Dataset content =
* BEGIN *

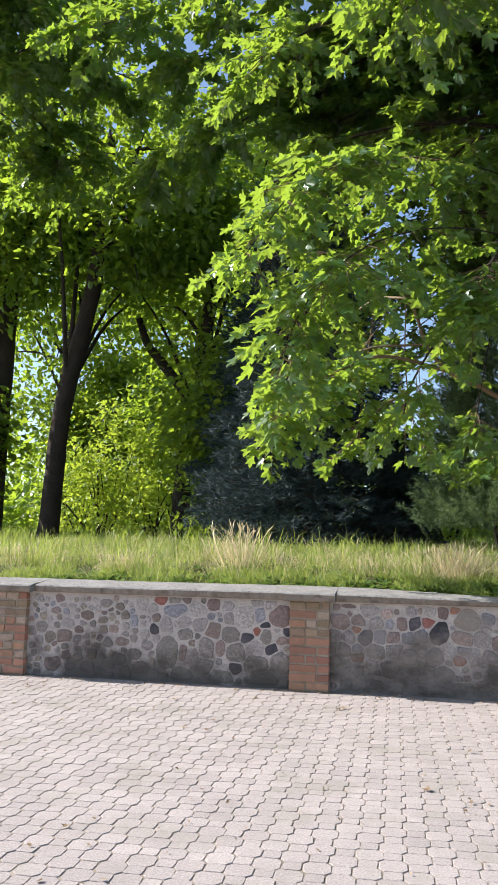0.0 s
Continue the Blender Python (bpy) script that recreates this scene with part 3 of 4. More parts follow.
# the maple behind the wall
maple = thing("maple_tree", "tall maple with a straight ridged brown trunk and low leafy boughs", "tree", at=(1.72, 10.6, 1.15))
bark_trunk("trunk", maple, [(1.72, 10.6, 1.05), (1.76, 10.6, 1.7), (1.81, 10.6, 2.75), (1.86, 10.6, 3.2), (1.98, 10.6, 3.7), (2.18, 10.6, 4.58), (2.44, 10.6, 5.6), (2.6, 10.6, 7.0), (2.8, 10.7, 9.2)],
           [0.255, 0.25, 0.245, 0.245, 0.235, 0.205, 0.175, 0.14, 0.09], BARK, flare=0.20, ridge=0.07)
crown = Bush()
FORK = (1.48, 9.72, 3.07)
stub = curve_points([(1.76, 10.48, 3.15), (1.66, 10.22, 3.11), (1.565, 9.96, 3.075), FORK], 10)
v, f = tube(stub, 0.064, 0.044, 12, 0.04)
own(link_mesh("limb", fast_mesh("limb", v, f, True), LIMB_BARK), maple)
collar = bmesh.new()
bmesh.ops.create_icosphere(collar, subdivisions=3, radius=1.0)
for q in collar.verts:
    q.co = Vector((1.72 + q.co.x * 0.10, 10.36 + q.co.y * 0.07, 3.12 + q.co.z * 0.10)) + q.co * 0.02 * noise.noise(q.co * 4)
own(part("branch_collar", collar, BARK, None, "", True), maple)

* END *

Task statement =
Exclude the images and reproduce the remaining data exactly.

Solution to this task =
0.0 s
Continue the Blender Python (bpy) script that recreates this scene with part 3 of 4. More parts follow.
# the maple behind the wall
maple = thing("maple_tree", "tall maple with a straight ridged brown trunk and low leafy boughs", "tree", at=(1.72, 10.6, 1.15))
bark_trunk("trunk", maple, [(1.72, 10.6, 1.05), (1.76, 10.6, 1.7), (1.81, 10.6, 2.75), (1.86, 10.6, 3.2), (1.98, 10.6, 3.7), (2.18, 10.6, 4.58), (2.44, 10.6, 5.6), (2.6, 10.6, 7.0), (2.8, 10.7, 9.2)],
           [0.255, 0.25, 0.245, 0.245, 0.235, 0.205, 0.175, 0.14, 0.09], BARK, flare=0.20, ridge=0.07)
crown = Bush()
FORK = (1.48, 9.72, 3.07)
stub = curve_points([(1.76, 10.48, 3.15), (1.66, 10.22, 3.11), (1.565, 9.96, 3.075), FORK], 10)
v, f = tube(stub, 0.064, 0.044, 12, 0.04)
own(link_mesh("limb", fast_mesh("limb", v, f, True), LIMB_BARK), maple)
collar = bmesh.new()
bmesh.ops.create_icosphere(collar, subdivisions=3, radius=1.0)
for q in collar.verts:
    q.co = Vector((1.72 + q.co.x * 0.10, 10.36 + q.co.y * 0.07, 3.12 + q.co.z * 0.10)) + q.co * 0.02 * noise.noise(q.co * 4)
own(part("branch_collar", collar, BARK, None, "", True), maple)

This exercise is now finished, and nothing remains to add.